##### Available records #####

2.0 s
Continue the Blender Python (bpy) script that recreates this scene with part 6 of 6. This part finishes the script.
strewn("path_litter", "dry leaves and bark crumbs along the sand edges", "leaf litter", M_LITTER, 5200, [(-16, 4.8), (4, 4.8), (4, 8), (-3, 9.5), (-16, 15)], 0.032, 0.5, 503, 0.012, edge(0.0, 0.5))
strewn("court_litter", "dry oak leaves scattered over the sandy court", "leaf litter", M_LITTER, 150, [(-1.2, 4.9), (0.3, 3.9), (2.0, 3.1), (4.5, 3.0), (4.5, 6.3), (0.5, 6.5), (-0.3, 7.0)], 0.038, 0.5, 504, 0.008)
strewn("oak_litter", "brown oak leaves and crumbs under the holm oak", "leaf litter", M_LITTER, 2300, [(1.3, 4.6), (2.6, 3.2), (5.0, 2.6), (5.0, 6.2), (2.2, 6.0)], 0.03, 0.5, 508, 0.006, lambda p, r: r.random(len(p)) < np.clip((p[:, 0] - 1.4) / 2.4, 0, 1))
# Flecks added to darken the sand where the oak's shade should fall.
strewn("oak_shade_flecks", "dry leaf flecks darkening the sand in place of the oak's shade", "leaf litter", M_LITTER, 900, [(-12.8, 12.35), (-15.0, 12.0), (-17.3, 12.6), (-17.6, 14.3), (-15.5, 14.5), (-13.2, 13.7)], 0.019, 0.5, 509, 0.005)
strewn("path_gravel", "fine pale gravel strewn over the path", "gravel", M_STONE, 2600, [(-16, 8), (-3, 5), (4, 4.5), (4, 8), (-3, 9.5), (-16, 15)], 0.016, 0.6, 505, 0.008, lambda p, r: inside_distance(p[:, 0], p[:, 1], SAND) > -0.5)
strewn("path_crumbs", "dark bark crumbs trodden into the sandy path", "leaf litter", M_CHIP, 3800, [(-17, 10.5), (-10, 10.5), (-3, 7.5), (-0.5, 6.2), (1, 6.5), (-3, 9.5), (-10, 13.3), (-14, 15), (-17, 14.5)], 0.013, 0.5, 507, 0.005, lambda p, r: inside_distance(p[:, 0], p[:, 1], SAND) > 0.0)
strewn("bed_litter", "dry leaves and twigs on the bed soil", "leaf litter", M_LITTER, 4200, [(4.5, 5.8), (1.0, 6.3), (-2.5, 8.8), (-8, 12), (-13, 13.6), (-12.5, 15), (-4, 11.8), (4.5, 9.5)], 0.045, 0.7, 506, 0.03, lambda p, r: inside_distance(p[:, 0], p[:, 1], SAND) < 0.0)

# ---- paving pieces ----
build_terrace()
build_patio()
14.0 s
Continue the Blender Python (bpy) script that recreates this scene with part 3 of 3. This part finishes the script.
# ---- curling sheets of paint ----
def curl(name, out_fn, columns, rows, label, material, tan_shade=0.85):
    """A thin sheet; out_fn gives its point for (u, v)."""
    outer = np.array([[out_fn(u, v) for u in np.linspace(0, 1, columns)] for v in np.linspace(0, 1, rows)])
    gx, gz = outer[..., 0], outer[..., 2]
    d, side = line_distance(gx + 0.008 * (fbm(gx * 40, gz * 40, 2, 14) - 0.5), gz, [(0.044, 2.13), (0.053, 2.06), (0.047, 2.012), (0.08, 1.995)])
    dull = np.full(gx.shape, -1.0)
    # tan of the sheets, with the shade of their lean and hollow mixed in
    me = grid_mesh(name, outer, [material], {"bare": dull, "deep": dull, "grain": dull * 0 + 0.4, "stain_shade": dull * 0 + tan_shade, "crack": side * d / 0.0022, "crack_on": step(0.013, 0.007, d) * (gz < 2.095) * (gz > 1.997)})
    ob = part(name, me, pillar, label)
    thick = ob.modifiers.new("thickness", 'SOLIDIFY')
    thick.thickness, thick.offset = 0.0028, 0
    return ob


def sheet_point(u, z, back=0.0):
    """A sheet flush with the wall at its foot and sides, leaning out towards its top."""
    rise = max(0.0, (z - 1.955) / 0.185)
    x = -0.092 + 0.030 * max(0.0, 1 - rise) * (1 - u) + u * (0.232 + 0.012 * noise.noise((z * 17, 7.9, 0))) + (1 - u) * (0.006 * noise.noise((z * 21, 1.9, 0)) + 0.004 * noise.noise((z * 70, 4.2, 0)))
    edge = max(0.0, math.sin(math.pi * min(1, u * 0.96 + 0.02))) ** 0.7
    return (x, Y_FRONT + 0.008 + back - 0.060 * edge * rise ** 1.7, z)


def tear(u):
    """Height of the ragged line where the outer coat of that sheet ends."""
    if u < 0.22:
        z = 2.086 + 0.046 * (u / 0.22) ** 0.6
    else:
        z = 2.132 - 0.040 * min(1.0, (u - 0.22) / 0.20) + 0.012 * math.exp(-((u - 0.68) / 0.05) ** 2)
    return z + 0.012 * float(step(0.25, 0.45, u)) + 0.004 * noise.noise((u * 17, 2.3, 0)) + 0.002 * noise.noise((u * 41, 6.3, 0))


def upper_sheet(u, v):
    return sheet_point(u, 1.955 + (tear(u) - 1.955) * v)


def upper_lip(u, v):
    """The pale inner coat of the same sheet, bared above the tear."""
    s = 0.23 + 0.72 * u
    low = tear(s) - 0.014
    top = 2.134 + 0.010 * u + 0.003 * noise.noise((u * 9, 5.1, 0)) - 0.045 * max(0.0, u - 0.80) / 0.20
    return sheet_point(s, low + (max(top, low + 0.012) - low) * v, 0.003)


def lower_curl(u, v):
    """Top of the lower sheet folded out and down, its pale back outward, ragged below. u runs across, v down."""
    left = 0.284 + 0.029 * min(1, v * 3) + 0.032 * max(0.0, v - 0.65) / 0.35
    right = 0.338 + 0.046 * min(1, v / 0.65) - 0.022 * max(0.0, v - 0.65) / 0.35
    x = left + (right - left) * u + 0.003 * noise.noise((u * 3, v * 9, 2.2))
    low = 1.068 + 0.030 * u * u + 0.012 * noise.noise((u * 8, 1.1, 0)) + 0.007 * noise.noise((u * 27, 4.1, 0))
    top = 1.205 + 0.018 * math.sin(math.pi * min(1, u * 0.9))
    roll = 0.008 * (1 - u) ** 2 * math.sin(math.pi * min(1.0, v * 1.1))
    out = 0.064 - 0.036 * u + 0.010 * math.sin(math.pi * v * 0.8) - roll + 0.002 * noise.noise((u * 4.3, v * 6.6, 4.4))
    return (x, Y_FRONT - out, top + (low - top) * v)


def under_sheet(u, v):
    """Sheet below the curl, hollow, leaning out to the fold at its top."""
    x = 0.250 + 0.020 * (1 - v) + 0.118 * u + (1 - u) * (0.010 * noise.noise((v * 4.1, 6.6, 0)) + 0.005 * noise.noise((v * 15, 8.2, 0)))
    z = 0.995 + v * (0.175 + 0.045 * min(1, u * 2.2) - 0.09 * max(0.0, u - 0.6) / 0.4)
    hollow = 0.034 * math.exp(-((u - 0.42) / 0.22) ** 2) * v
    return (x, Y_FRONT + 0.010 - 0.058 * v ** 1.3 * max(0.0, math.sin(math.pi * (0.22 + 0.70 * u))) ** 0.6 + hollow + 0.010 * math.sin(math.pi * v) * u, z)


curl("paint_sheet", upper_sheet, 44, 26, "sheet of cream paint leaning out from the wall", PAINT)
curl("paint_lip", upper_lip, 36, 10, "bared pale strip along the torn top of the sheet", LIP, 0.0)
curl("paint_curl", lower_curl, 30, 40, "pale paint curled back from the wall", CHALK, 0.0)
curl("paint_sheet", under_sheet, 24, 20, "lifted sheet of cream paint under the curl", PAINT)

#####

● **What the task asks**: Your task is to output the full set of records exactly as presented.

● **Solution**:
2.0 s
Continue the Blender Python (bpy) script that recreates this scene with part 6 of 6. This part finishes the script.
strewn("path_litter", "dry leaves and bark crumbs along the sand edges", "leaf litter", M_LITTER, 5200, [(-16, 4.8), (4, 4.8), (4, 8), (-3, 9.5), (-16, 15)], 0.032, 0.5, 503, 0.012, edge(0.0, 0.5))
strewn("court_litter", "dry oak leaves scattered over the sandy court", "leaf litter", M_LITTER, 150, [(-1.2, 4.9), (0.3, 3.9), (2.0, 3.1), (4.5, 3.0), (4.5, 6.3), (0.5, 6.5), (-0.3, 7.0)], 0.038, 0.5, 504, 0.008)
strewn("oak_litter", "brown oak leaves and crumbs under the holm oak", "leaf litter", M_LITTER, 2300, [(1.3, 4.6), (2.6, 3.2), (5.0, 2.6), (5.0, 6.2), (2.2, 6.0)], 0.03, 0.5, 508, 0.006, lambda p, r: r.random(len(p)) < np.clip((p[:, 0] - 1.4) / 2.4, 0, 1))
# Flecks added to darken the sand where the oak's shade should fall.
strewn("oak_shade_flecks", "dry leaf flecks darkening the sand in place of the oak's shade", "leaf litter", M_LITTER, 900, [(-12.8, 12.35), (-15.0, 12.0), (-17.3, 12.6), (-17.6, 14.3), (-15.5, 14.5), (-13.2, 13.7)], 0.019, 0.5, 509, 0.005)
strewn("path_gravel", "fine pale gravel strewn over the path", "gravel", M_STONE, 2600, [(-16, 8), (-3, 5), (4, 4.5), (4, 8), (-3, 9.5), (-16, 15)], 0.016, 0.6, 505, 0.008, lambda p, r: inside_distance(p[:, 0], p[:, 1], SAND) > -0.5)
strewn("path_crumbs", "dark bark crumbs trodden into the sandy path", "leaf litter", M_CHIP, 3800, [(-17, 10.5), (-10, 10.5), (-3, 7.5), (-0.5, 6.2), (1, 6.5), (-3, 9.5), (-10, 13.3), (-14, 15), (-17, 14.5)], 0.013, 0.5, 507, 0.005, lambda p, r: inside_distance(p[:, 0], p[:, 1], SAND) > 0.0)
strewn("bed_litter", "dry leaves and twigs on the bed soil", "leaf litter", M_LITTER, 4200, [(4.5, 5.8), (1.0, 6.3), (-2.5, 8.8), (-8, 12), (-13, 13.6), (-12.5, 15), (-4, 11.8), (4.5, 9.5)], 0.045, 0.7, 506, 0.03, lambda p, r: inside_distance(p[:, 0], p[:, 1], SAND) < 0.0)

# ---- paving pieces ----
build_terrace()
build_patio()
14.0 s
Continue the Blender Python (bpy) script that recreates this scene with part 3 of 3. This part finishes the script.
# ---- curling sheets of paint ----
def curl(name, out_fn, columns, rows, label, material, tan_shade=0.85):
    """A thin sheet; out_fn gives its point for (u, v)."""
    outer = np.array([[out_fn(u, v) for u in np.linspace(0, 1, columns)] for v in np.linspace(0, 1, rows)])
    gx, gz = outer[..., 0], outer[..., 2]
    d, side = line_distance(gx + 0.008 * (fbm(gx * 40, gz * 40, 2, 14) - 0.5), gz, [(0.044, 2.13), (0.053, 2.06), (0.047, 2.012), (0.08, 1.995)])
    dull = np.full(gx.shape, -1.0)
    # tan of the sheets, with the shade of their lean and hollow mixed in
    me = grid_mesh(name, outer, [material], {"bare": dull, "deep": dull, "grain": dull * 0 + 0.4, "stain_shade": dull * 0 + tan_shade, "crack": side * d / 0.0022, "crack_on": step(0.013, 0.007, d) * (gz < 2.095) * (gz > 1.997)})
    ob = part(name, me, pillar, label)
    thick = ob.modifiers.new("thickness", 'SOLIDIFY')
    thick.thickness, thick.offset = 0.0028, 0
    return ob


def sheet_point(u, z, back=0.0):
    """A sheet flush with the wall at its foot and sides, leaning out towards its top."""
    rise = max(0.0, (z - 1.955) / 0.185)
    x = -0.092 + 0.030 * max(0.0, 1 - rise) * (1 - u) + u * (0.232 + 0.012 * noise.noise((z * 17, 7.9, 0))) + (1 - u) * (0.006 * noise.noise((z * 21, 1.9, 0)) + 0.004 * noise.noise((z * 70, 4.2, 0)))
    edge = max(0.0, math.sin(math.pi * min(1, u * 0.96 + 0.02))) ** 0.7
    return (x, Y_FRONT + 0.008 + back - 0.060 * edge * rise ** 1.7, z)


def tear(u):
    """Height of the ragged line where the outer coat of that sheet ends."""
    if u < 0.22:
        z = 2.086 + 0.046 * (u / 0.22) ** 0.6
    else:
        z = 2.132 - 0.040 * min(1.0, (u - 0.22) / 0.20) + 0.012 * math.exp(-((u - 0.68) / 0.05) ** 2)
    return z + 0.012 * float(step(0.25, 0.45, u)) + 0.004 * noise.noise((u * 17, 2.3, 0)) + 0.002 * noise.noise((u * 41, 6.3, 0))


def upper_sheet(u, v):
    return sheet_point(u, 1.955 + (tear(u) - 1.955) * v)


def upper_lip(u, v):
    """The pale inner coat of the same sheet, bared above the tear."""
    s = 0.23 + 0.72 * u
    low = tear(s) - 0.014
    top = 2.134 + 0.010 * u + 0.003 * noise.noise((u * 9, 5.1, 0)) - 0.045 * max(0.0, u - 0.80) / 0.20
    return sheet_point(s, low + (max(top, low + 0.012) - low) * v, 0.003)


def lower_curl(u, v):
    """Top of the lower sheet folded out and down, its pale back outward, ragged below. u runs across, v down."""
    left = 0.284 + 0.029 * min(1, v * 3) + 0.032 * max(0.0, v - 0.65) / 0.35
    right = 0.338 + 0.046 * min(1, v / 0.65) - 0.022 * max(0.0, v - 0.65) / 0.35
    x = left + (right - left) * u + 0.003 * noise.noise((u * 3, v * 9, 2.2))
    low = 1.068 + 0.030 * u * u + 0.012 * noise.noise((u * 8, 1.1, 0)) + 0.007 * noise.noise((u * 27, 4.1, 0))
    top = 1.205 + 0.018 * math.sin(math.pi * min(1, u * 0.9))
    roll = 0.008 * (1 - u) ** 2 * math.sin(math.pi * min(1.0, v * 1.1))
    out = 0.064 - 0.036 * u + 0.010 * math.sin(math.pi * v * 0.8) - roll + 0.002 * noise.noise((u * 4.3, v * 6.6, 4.4))
    return (x, Y_FRONT - out, top + (low - top) * v)


def under_sheet(u, v):
    """Sheet below the curl, hollow, leaning out to the fold at its top."""
    x = 0.250 + 0.020 * (1 - v) + 0.118 * u + (1 - u) * (0.010 * noise.noise((v * 4.1, 6.6, 0)) + 0.005 * noise.noise((v * 15, 8.2, 0)))
    z = 0.995 + v * (0.175 + 0.045 * min(1, u * 2.2) - 0.09 * max(0.0, u - 0.6) / 0.4)
    hollow = 0.034 * math.exp(-((u - 0.42) / 0.22) ** 2) * v
    return (x, Y_FRONT + 0.010 - 0.058 * v ** 1.3 * max(0.0, math.sin(math.pi * (0.22 + 0.70 * u))) ** 0.6 + hollow + 0.010 * math.sin(math.pi * v) * u, z)


curl("paint_sheet", upper_sheet, 44, 26, "sheet of cream paint leaning out from the wall", PAINT)
curl("paint_lip", upper_lip, 36, 10, "bared pale strip along the torn top of the sheet", LIP, 0.0)
curl("paint_curl", lower_curl, 30, 40, "pale paint curled back from the wall", CHALK, 0.0)
curl("paint_sheet", under_sheet, 24, 20, "lifted sheet of cream paint under the curl", PAINT)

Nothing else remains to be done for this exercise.